Wow cheers for this, good research.
Hey Aziz if you want to read some nonsense you should check this out:
http://www.forbes.com/sites/gordonchang/2011/04/17/is-the-peoples-bank-of-china-insolvent/
http://www.msnbc.msn.com/id/46205510/ns/business-world_business/t/china-goes-gold-binge-world-wonders-why/#.Tyiru-O2-wI
Wow, that’s some of the worst journalism I’ve ever seen: “We don’t know why China is buying gold. But most likely, we think that China buying gold is a symptom of domestic problems in China, and a lack of confidence in the chinese government, and the failure of the PBOC, even though the PBOC is sitting on a humungous mountain of FX reserves”.
Wow. That’s really asinine.
“[Gold] doesn’t do anything. It doesn’t create any return. It just sits. It’s a store of long-term purchasing power.”
I agree with this in the sense that an uber-rich person (multimillionaire, billionaire) storing all of his money in gold would have still been an uber-rich person (i.e. a person with no worries about tomorrow, who could buy anything the money could buy) during any time interval in the last 2000 years.
If this uber-rich person would have stored his wealth in various paper forms, he’d have to have been very careful.
Otherwise, if you’re not uber-rich, you have to take into account the role of gold as the fear-money. That is, from 1980 to 2001 gold was a loser because confidence in the global economic system and in the dollar was high (so why hold gold?).

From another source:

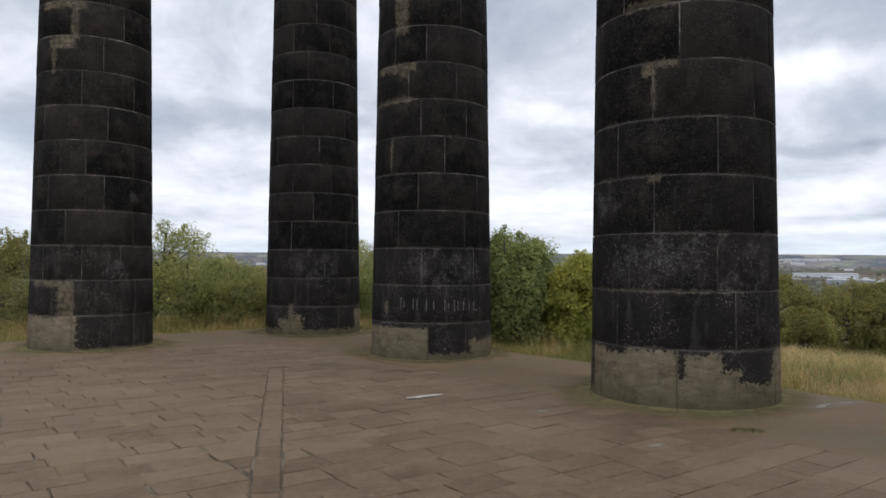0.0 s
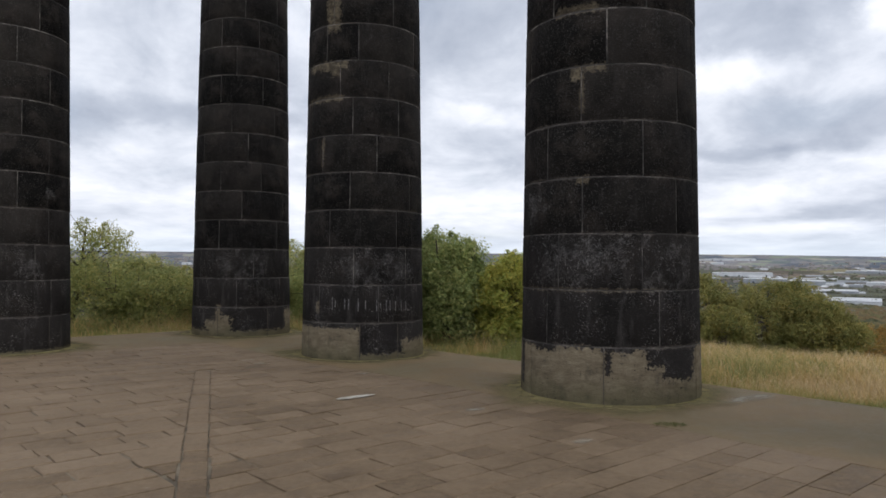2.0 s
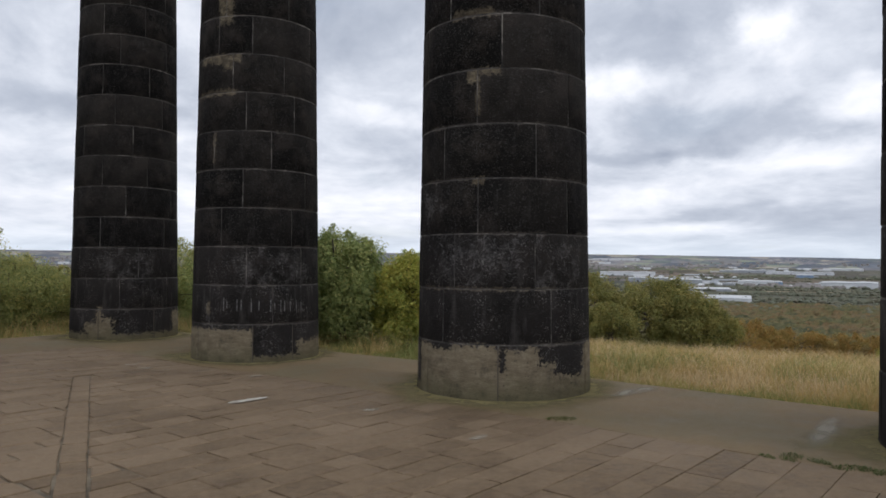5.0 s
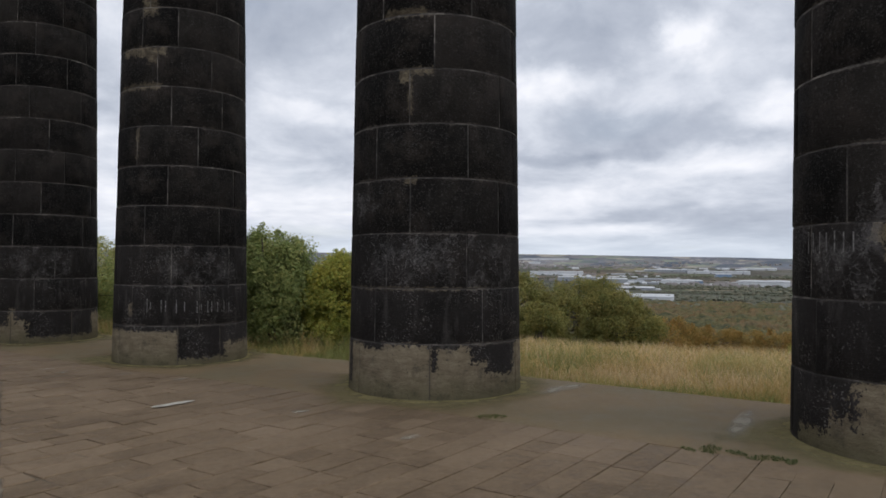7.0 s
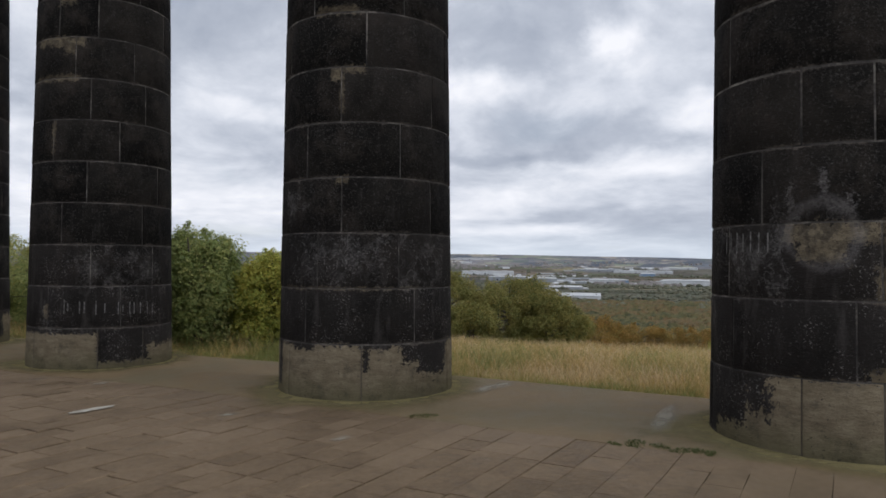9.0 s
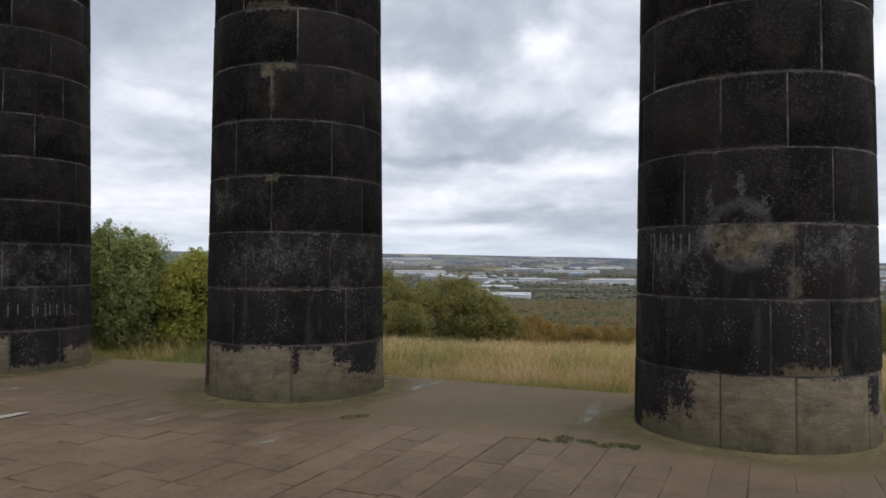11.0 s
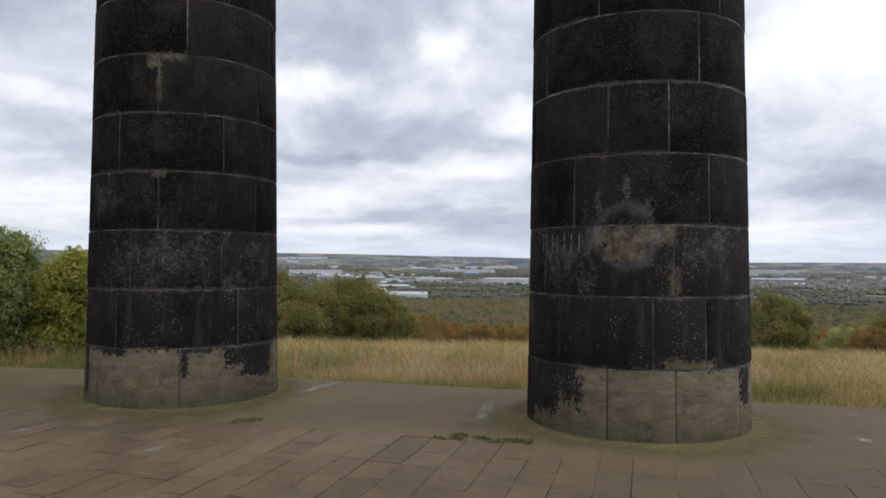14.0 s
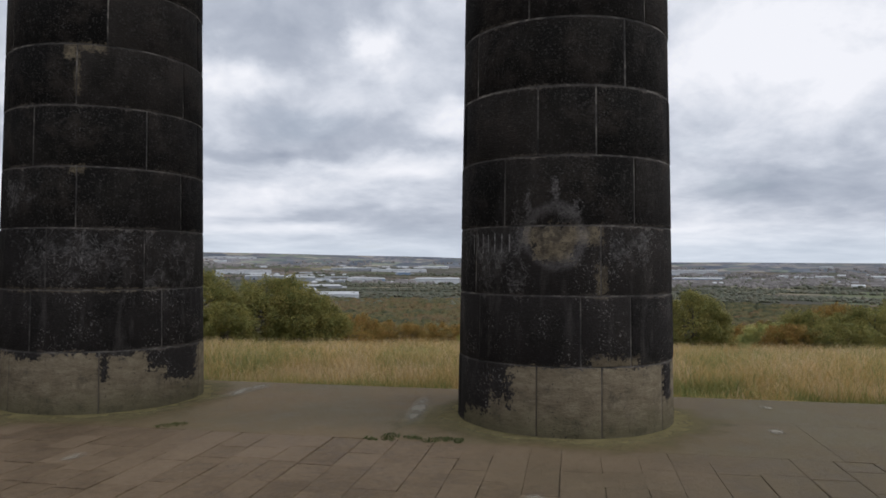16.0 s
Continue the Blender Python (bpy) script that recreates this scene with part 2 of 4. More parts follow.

For the future, I think FOFOA’s ideas are closer to something attainable than going straight back to a gold-peg. He sees gold (fully physical, no imaginary paper gold) not only as a reserve currency as I’ve stated in an older post but as a reserve currency that will regulate trade imbalances even with all countries keeping their currencies and trading in their own currencies (as opposed to a Bancor as suggested by James G. Rickards).
PS: Not to mention that if freed from the fraudulent paper claims and manipulation, the price could even erase most of the debts of the developed world.

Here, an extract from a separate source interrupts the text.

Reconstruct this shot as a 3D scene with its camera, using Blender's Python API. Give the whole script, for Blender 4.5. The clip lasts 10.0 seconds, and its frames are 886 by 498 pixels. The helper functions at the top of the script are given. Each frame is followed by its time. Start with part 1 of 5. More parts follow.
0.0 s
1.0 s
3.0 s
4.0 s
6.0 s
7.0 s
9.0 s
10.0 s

“I can do a pretty good job of analysing and deconstructing that (and indeed have already strongly questioned the claim that it was “gold worship” that drove the economy off a cliff in the 1930s) but in the interests of economic “progress”, I would rather outsource my analysis to China.”
There was some truth to the money printing and re-pegging that brought significant advantages to some countries in the interwar period. James G. Rickards did a pretty good job describing the Currency Wars in the interwar period. It’s dirty, and the sign of a dysfunctional global economic system, but devaluing your currency faster than others can bring advantages to a country to the detriment of all other countries participating in international trade.

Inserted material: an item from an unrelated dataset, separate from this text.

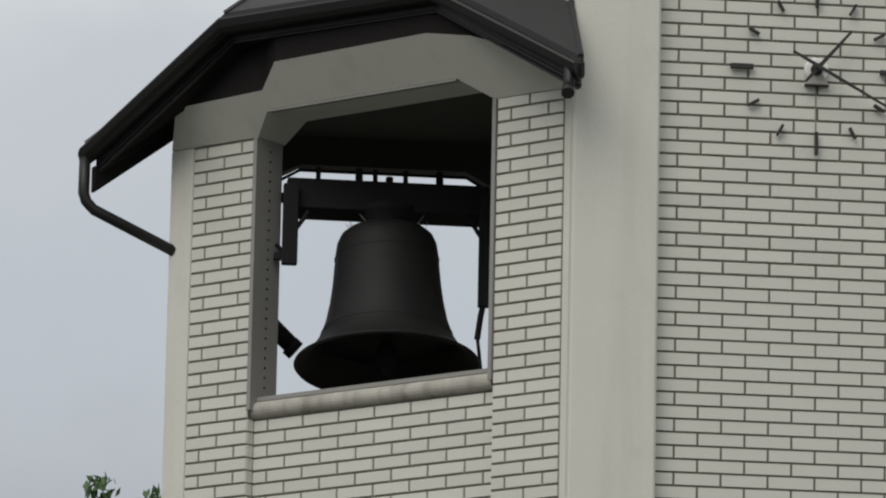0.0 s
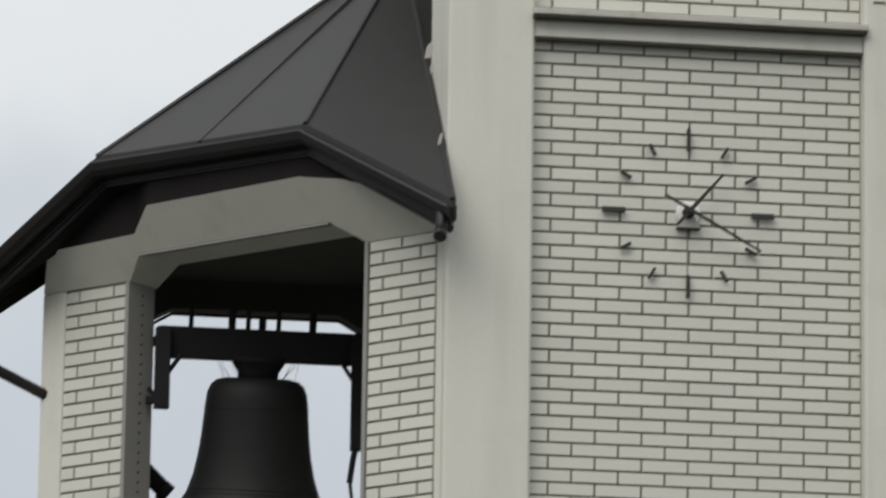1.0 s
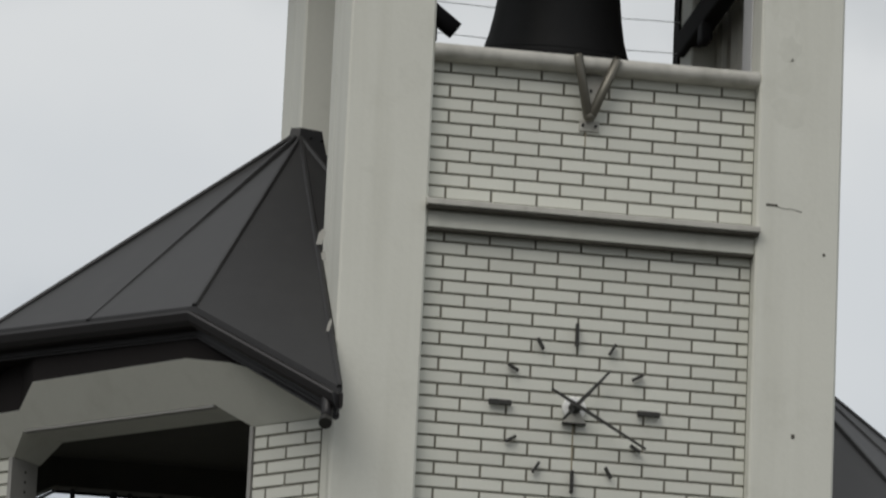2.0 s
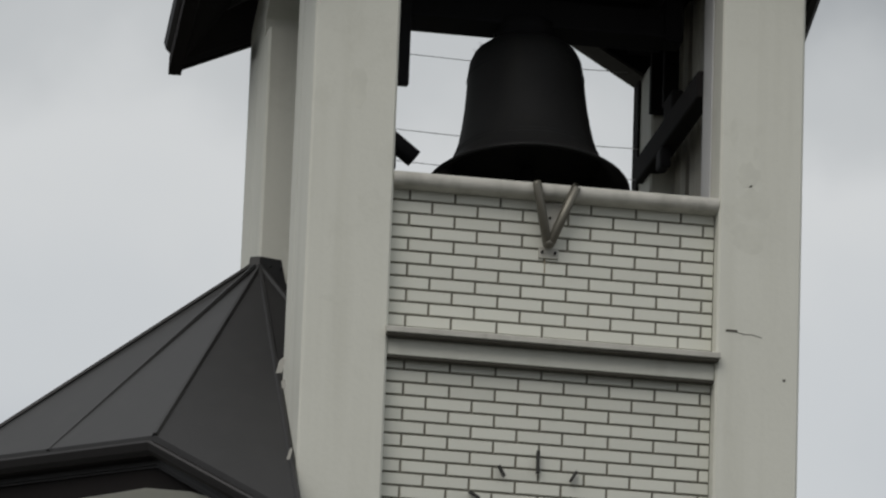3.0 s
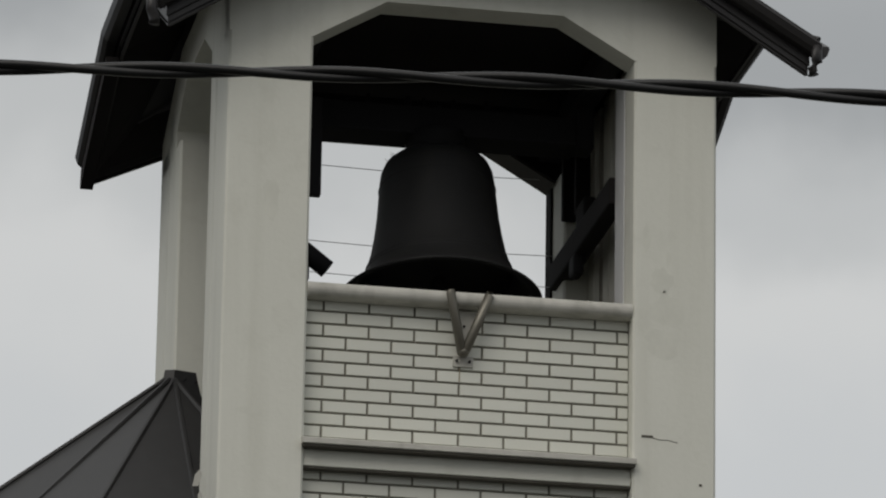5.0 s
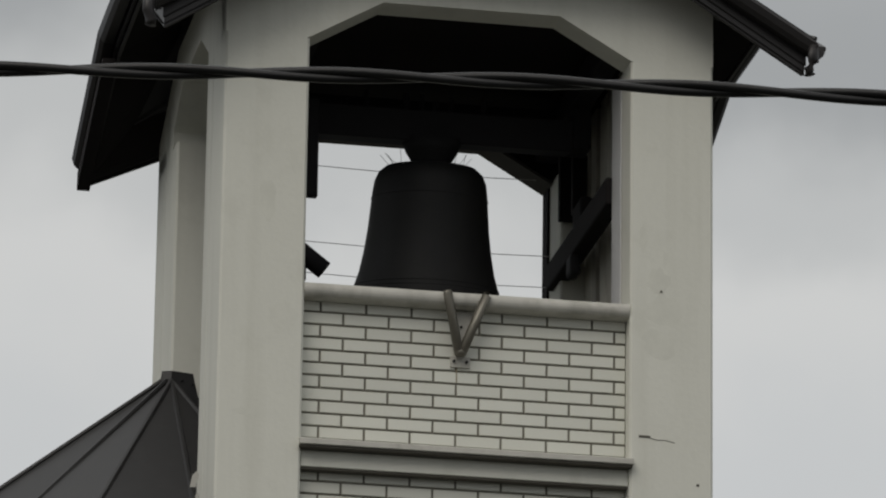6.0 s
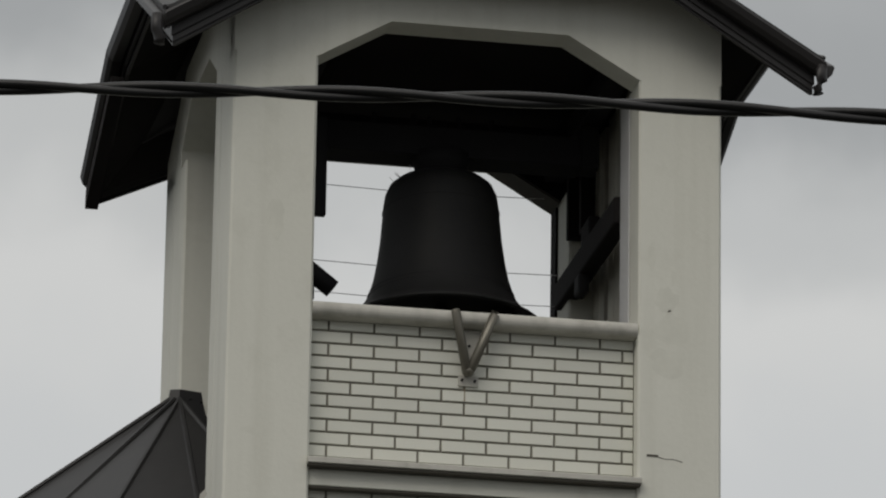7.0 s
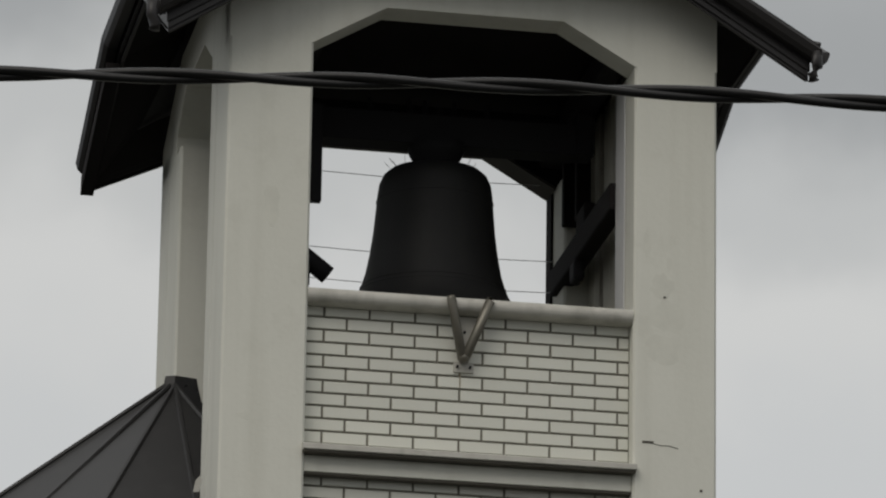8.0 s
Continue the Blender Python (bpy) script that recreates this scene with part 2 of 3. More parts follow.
for k in range(3):
    o = arch_outline(OPEN, FLAT, SPRING + 0.002, CROWN, HALF - (0.004 if k % 2 else 0), TIP, TIP_Z, FLAT_E, FLAT_Z)
    squeeze = DEEP if k % 2 else 1.0
    o = [(a * squeeze if abs(a) > 1.2 else a, b) for a, b in o]
    face = HALF if k % 2 else HALF * DEEP
    part("arch_head", slab(o, -face, -face + WALL_T), PAINT, tower, m=pose(CX, CY, 0, 0, 0, 90 * k))
    # an added dark sheet behind each head darkens the belfry's inside
    o2 = [(a * 0.8 if abs(a) > 1.0 else a, b + 0.004 if b <= CROWN else min(b, 12.1)) for a, b in o]
    part("inner_shade_sheet", slab(o2, -face + WALL_T + 0.004, -face + WALL_T + 0.02), SOFFIT, tower, "added dark sheet for the shade inside the belfry", m=pose(CX, CY, 0, 0, 0, 90 * k))


# the flank that shows: a narrower opening between deep piers
S = SPRING + 0.002
o = [(-1.25, S), (-0.66, S), (-0.66, 11.785), (-0.345, 11.97), (0.345, 11.97), (0.66, 11.785), (0.66, S), (1.25, S), (1.25, 11.9), (0.55, 12.22), (-0.55, 12.22), (-1.25, 11.9)]
part("arch_head", slab(o, -HALF, -HALF + WALL_T), PAINT, tower, m=pose(CX, 1.205, 0, 0, 0, 270))


def brick_mesh(w, h=H - 0.011, d=0.03):
    """One facing brick with a softened front."""
    bm = bmesh.new()
    e = 0.0025
    a = [bm.verts.new((x, d, z)) for x, z in ((-w / 2, -h / 2), (w / 2, -h / 2), (w / 2, h / 2), (-w / 2, h / 2))]
    b = [bm.verts.new((x, e, z)) for x, z in ((-w / 2, -h / 2), (w / 2, -h / 2), (w / 2, h / 2), (-w / 2, h / 2))]
    c = [bm.verts.new((x, 0, z)) for x, z in ((-w / 2 + e, -h / 2 + e), (w / 2 - e, -h / 2 + e), (w / 2 - e, h / 2 - e), (-w / 2 + e, h / 2 - e))]
    for i in range(4):
        j = (i + 1) % 4
        bm.faces.new((a[i], a[j], b[j], b[i]))
        bm.faces.new((b[i], b[j], c[j], c[i]))
    bm.faces.new(c)
    return bm


BRICKS = {}
later = []  # brickwork is laid at the end of the file


def lay(parent, x0, x1, z0, z1, joint, row_z, single_from, d=0.03):
    later.append((parent, x0, x1, z0, z1, joint, row_z, single_from, d))


def course_pieces(x0, x1, z0, z1, joint, row_z):
    """Centre, width, height of each brick in running bond; joint and row_z are one upright joint and its course's middle."""
    top = int(math.floor((z1 - row_z) / H + 0.5))
    low = int(math.ceil((z0 - row_z) / H - 0.5))
    for r in range(low, top + 1):
        z = row_z + r * H
        lo, hi = max(z - H / 2 + 0.0058, z0), min(z + H / 2 - 0.0058, z1)
        if hi - lo < 0.008:
            continue
        j = joint + (U / 2 if r % 2 else 0)
        k = math.floor((x0 - j) / U)
        while j + k * U < x1:
            a, b = max(j + k * U + 0.0058, x0), min(j + (k + 1) * U - 0.0058, x1)
            if b - a > 0.012:
                yield (a + b) / 2, b - a, (lo + hi) / 2, hi - lo
            k += 1


def brick_panel(parent, x0, x1, z0, z1, y, depth, joint, row_z, single_from, name="brick_panel"):
    p = part(name, block(x0, x1, y + 0.009, y + depth, z0, z1), GROUT, parent, "dark recessed grout bed")
    lay(p, x0 + 0.003, x1 - 0.003, z0, z1, joint, row_z, single_from, y)
    return p


X0, X1 = CX - OPEN + 0.001, CX + OPEN - 0.001
brick_panel(tower, X0, X1, 0.3, 9.395, 0.0, 0.12, -0.7, 9.379, 7.5)
brick_panel(tower, X0, X1, 9.505, 10.291, 0.0, 0.12, -0.7035, 10.2716, 9.0)
part("plinth", block(X0, X1, -0.06, 0.1, 0, 0.3), SILL, tower)
# string course with a drip edge over the clock panel
part("string_course", block(X0, X1, FRONT + 0.03, 0.1, 9.4, 9.485, bevel=0.004), PAINT, tower)
# shadow below course and drip edge, with some dirt, laid on as near-black strips
part("shade_line", block(X0, X1, FRONT + 0.038, 0.0, 9.389, 9.3995), SCAR_SHADE, tower, "black line of painted shade under the course")
part("shade_line", block(X0 - 0.01, X1 + 0.01, FRONT - 0.035, 0.0, 9.486, 9.4965), SCAR_SHADE, tower, "black line of painted shade and dirt under the drip edge")
part("drip_edge", rail([(X0 - 0.014, 0, 0), (X1 + 0.014, 0, 0)], [(-0.02, 9.572), (0.14, 9.53), (0.147, 9.525), (0.147, 9.5), (0.143, 9.497), (-0.02, 9.497)]), SILL, tower, "grimy sloping drip edge")
sec = [(-0.14, -0.038), (0.02, -0.038)] + [(0.085 + 0.036 * math.sin(radians(d)), -0.038 * math.cos(radians(d))) for d in range(20, 180, 20)] + [(0.07, 0.038), (-0.14, 0.042)]
part("window_sill", rail([(X0, 0.02, 10.33), (X1, 0.02, 10.33)], sec), SILL, tower, "rounded weathered sill", smooth=False)

# walls under the other openings
part("side_wall", block(CX - HALF + 0.04, CX - HALF + 0.24, FRONT + 0.441, BACK - 0.441, 0, 9.6), PAINT, tower)
part("side_wall", block(CX + HALF - 0.24, CX + HALF - 0.04, FRONT + 0.441, BACK - 0.441, 0, 10.33), PAINT, tower)
part("rear_wall", block(CX - OPEN, CX + OPEN, BACK - 0.24, BACK - 0.04, 0, 10.33), PAINT, tower)
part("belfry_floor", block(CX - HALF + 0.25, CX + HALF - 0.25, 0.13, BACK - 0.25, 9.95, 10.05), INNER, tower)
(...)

Just to be clear for other readers that haven’t read other comments of mine, James G. Rickards is a gold-bug and doesn’t blame the Great Depression on gold worship. I merely stated that devaluing the currency could have brought advantages to the countries that did it first.
Heh, my general impression is that the gains from devaluation are not only small in effect, but mostly illusory, based on external purchasers fooling themselves into believing they are getting more for their money and thus buying more. It’s not an issue of economics so much as one of psychology.